周屿淮抬手打断,收了神色:“打电话,告诉她到了。”
“是。”
助理的解释仿佛是在说,不是故意叫的裴溪,只是刚好,只是偶然,就像周屿淮偶然重逢了裴溪,一样的。
“拍好了。”许默只迈一步,递给她手机。
她扫了一眼,不会有过多的要求,所谓要求只是清晰能看清。
“那我待会儿传给你。”
手机还没离开裴溪的手心便震动了,来电显示:207刘少华女士订单。
半岛堂一直给委托人备注,方便记下单子数量,以及对每一单的尊重。
从001到207,似乎就像读了很多个故事。
裴溪在出电梯后放轻了脚步,电梯左拐就能看到门牌号,许默单肩挎着箱,另一只手在屏幕上哒哒点着,从后边越过她。

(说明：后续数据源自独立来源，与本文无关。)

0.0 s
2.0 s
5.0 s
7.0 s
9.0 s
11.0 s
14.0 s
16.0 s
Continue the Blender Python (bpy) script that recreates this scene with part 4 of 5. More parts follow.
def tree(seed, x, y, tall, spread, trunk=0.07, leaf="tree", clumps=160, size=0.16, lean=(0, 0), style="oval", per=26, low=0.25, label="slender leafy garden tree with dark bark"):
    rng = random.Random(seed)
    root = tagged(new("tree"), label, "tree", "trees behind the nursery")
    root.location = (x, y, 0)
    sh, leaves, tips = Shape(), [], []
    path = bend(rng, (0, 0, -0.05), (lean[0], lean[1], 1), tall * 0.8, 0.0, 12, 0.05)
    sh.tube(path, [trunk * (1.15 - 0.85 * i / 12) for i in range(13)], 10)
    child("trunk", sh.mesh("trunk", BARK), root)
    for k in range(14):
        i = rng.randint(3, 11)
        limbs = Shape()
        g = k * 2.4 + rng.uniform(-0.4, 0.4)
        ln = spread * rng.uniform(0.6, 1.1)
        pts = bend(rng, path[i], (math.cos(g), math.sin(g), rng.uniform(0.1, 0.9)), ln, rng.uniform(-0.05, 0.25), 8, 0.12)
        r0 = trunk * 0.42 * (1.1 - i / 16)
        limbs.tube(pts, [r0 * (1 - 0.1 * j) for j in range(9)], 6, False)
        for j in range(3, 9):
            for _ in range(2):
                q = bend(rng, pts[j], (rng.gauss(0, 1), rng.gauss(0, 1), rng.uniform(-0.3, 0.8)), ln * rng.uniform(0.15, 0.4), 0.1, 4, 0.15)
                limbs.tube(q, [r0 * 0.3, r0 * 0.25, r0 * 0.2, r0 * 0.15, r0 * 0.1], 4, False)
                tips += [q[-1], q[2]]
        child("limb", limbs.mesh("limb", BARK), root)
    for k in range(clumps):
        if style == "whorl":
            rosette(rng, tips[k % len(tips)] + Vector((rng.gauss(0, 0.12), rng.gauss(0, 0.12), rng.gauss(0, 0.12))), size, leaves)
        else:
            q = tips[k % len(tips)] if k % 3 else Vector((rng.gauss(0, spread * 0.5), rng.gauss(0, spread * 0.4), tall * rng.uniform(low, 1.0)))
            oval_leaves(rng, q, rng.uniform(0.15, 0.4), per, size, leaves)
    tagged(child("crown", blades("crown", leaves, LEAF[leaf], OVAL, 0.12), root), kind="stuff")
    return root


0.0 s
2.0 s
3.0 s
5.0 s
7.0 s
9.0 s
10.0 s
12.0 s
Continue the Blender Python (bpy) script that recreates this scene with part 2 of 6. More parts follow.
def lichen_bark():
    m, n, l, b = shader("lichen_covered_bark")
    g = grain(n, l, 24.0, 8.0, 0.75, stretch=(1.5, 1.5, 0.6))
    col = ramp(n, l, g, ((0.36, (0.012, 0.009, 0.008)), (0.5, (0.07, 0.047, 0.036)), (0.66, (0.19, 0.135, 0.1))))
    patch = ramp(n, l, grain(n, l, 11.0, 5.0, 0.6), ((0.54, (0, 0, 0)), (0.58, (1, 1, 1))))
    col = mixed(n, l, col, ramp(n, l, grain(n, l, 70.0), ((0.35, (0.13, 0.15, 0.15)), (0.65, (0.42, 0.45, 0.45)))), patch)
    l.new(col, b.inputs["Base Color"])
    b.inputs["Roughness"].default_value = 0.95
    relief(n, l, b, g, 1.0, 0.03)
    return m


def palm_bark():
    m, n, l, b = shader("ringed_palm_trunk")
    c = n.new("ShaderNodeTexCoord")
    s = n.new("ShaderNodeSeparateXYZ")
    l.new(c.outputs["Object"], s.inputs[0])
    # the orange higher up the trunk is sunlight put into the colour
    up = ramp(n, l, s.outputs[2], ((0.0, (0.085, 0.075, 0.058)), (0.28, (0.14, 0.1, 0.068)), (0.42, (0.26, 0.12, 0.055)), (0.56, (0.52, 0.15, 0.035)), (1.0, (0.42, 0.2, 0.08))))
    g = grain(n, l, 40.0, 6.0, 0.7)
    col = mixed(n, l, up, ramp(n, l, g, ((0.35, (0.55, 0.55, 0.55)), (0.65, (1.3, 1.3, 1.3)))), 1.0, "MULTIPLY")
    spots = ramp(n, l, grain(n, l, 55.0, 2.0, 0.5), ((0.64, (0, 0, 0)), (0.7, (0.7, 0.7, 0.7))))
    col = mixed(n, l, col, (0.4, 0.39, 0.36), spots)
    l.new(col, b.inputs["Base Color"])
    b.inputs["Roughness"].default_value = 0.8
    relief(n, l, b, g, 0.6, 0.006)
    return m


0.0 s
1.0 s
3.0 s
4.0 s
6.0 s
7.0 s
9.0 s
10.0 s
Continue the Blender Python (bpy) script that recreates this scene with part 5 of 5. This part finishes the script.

房间门是开着的,从屋里投射出来的光线会让她心脏狂跳不止,周屿淮应该不会过来,这是她的猜测。
有点像是因为周屿淮毫不顾忌的点破了那些过往。
直到,越过门槛。
她听到屋里有人说话,是助理的声音。
“那我先将东西打包,一会儿会帮忙送过去的。”
“嗯。”
周屿淮在,裴溪脚步在门口停了一下。
只是应了一声,这声音就像咬住了她的耳廓,痒酥酥的。
即便是这样,裴溪还是得硬着头皮上,她捏着包带,就像那年送情书一样,不过这么些年,包里的东西变得不一样了。
在入门时,循到动静的周屿淮往她这个方向看,视线短暂地碰了碰,那双眼睛给她的感觉,会吸人,吸走所有的元气。
许默摁下锁屏键,抬起头。
走神这一秒,裴溪擦身在许默边上,左脚忽地勾住许默的鞋子,未曾来得及反应,失重往下倒。
助理抱着方形玻璃鱼缸在前方,脚重得很,挪不得。
裴溪的额角朝着鱼缸边缘撞去,周屿淮神眸一动伸手去拦,用力推着鱼缸往后,最后把住她的肩膀把人圈进怀里。
顿时,屋内传来清脆地“哐啷”一声,水声哗地被巨响盖住,脚踝一阵凉。
只见满地的金鱼甩着尾部翻滚在地。